Efficient stabilization of arsenic in the arsenic-bearing lime-ferrate sludge by zero valent iron-enhanced hydrothermal treatment

Abstract Arsenic-bearing lime-ferrate sludge (ABLFS) is a common hazardous waste from nonferrous metallurgical industry. The leaching of arsenic from ABLFS during waste storage and disposal causes serious environmental pollution. In this study, a new method was developed to effectively stabilize arsenic in ABLFS by treating ABLFS with combined zero valent iron (ZVI) and hydrothermal treatment. The treatment converted the unstable arsenic adsorbed or complexed on ferrihydrite into well-crystallized lattice form in a highly stable natural mineral, Johnbaumite. When treated under the optimum conditions (ZVI dosage = 0.1 g/g-sludge, hydrothermal treatment at 150 °C for 12 h), the leachable arsenic concentration was decreased from 22.4 mg/L for untreated ABLFS to 0.015 mg/L, which is far below the Chinese regulatory level of 2.5 mg/L. XRD, FTIR, and TEM analyses were carried out to understand the phase evolution and the underlying arsenic stabilization mechanism.
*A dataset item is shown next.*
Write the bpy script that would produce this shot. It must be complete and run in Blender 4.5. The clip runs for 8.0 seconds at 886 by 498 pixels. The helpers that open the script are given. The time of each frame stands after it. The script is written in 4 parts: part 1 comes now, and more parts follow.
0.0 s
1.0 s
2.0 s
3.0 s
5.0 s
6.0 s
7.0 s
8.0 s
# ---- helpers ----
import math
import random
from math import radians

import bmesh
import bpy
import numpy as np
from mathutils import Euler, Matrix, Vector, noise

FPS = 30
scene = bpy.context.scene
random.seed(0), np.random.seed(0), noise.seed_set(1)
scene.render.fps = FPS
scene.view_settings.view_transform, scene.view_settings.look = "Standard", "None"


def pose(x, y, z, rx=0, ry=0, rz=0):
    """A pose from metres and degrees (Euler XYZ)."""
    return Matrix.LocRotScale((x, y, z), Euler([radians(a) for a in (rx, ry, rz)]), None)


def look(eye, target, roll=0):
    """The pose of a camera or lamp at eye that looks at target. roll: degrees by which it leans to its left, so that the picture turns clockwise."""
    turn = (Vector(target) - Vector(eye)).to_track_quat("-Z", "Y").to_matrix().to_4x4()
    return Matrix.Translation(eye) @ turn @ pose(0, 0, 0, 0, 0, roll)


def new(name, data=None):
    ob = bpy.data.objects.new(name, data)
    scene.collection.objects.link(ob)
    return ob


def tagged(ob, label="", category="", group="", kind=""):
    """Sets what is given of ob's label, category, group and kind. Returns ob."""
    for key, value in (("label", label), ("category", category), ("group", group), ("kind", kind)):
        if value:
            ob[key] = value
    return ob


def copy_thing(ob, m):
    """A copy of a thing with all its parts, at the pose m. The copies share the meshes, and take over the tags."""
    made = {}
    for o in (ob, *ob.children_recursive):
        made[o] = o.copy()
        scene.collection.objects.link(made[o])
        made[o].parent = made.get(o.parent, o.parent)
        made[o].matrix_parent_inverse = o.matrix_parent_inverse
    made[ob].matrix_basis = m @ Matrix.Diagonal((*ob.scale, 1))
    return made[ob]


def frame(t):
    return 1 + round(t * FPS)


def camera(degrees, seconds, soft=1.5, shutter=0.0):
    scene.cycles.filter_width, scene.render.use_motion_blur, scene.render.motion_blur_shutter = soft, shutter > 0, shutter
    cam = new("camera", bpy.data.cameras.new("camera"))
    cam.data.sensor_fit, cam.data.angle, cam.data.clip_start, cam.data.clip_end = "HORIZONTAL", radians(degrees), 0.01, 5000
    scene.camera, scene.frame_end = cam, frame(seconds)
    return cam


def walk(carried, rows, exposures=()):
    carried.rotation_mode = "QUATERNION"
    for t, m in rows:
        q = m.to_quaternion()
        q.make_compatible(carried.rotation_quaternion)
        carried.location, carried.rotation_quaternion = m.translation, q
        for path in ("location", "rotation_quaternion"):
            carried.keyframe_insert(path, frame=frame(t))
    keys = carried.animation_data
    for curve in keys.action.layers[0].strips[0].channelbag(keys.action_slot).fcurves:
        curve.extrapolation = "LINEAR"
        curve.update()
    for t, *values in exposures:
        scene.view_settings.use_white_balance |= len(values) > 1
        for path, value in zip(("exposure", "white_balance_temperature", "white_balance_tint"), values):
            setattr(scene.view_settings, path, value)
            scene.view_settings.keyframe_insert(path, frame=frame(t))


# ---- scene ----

The results revealed three key steps: (i) ZVI-mediated reaction with arsenic-laden 2-line ferrihydrite (Fh) leading to the release of arsenate ions, (ii) hydrothermally facilitated phase transformation of gypsum causing the release of calcium ions, and (iii) hydrothermally enabled formation and crystal growth of Johnbaumite. This work provides a promising treatment strategy for the safe disposal of ABLFS.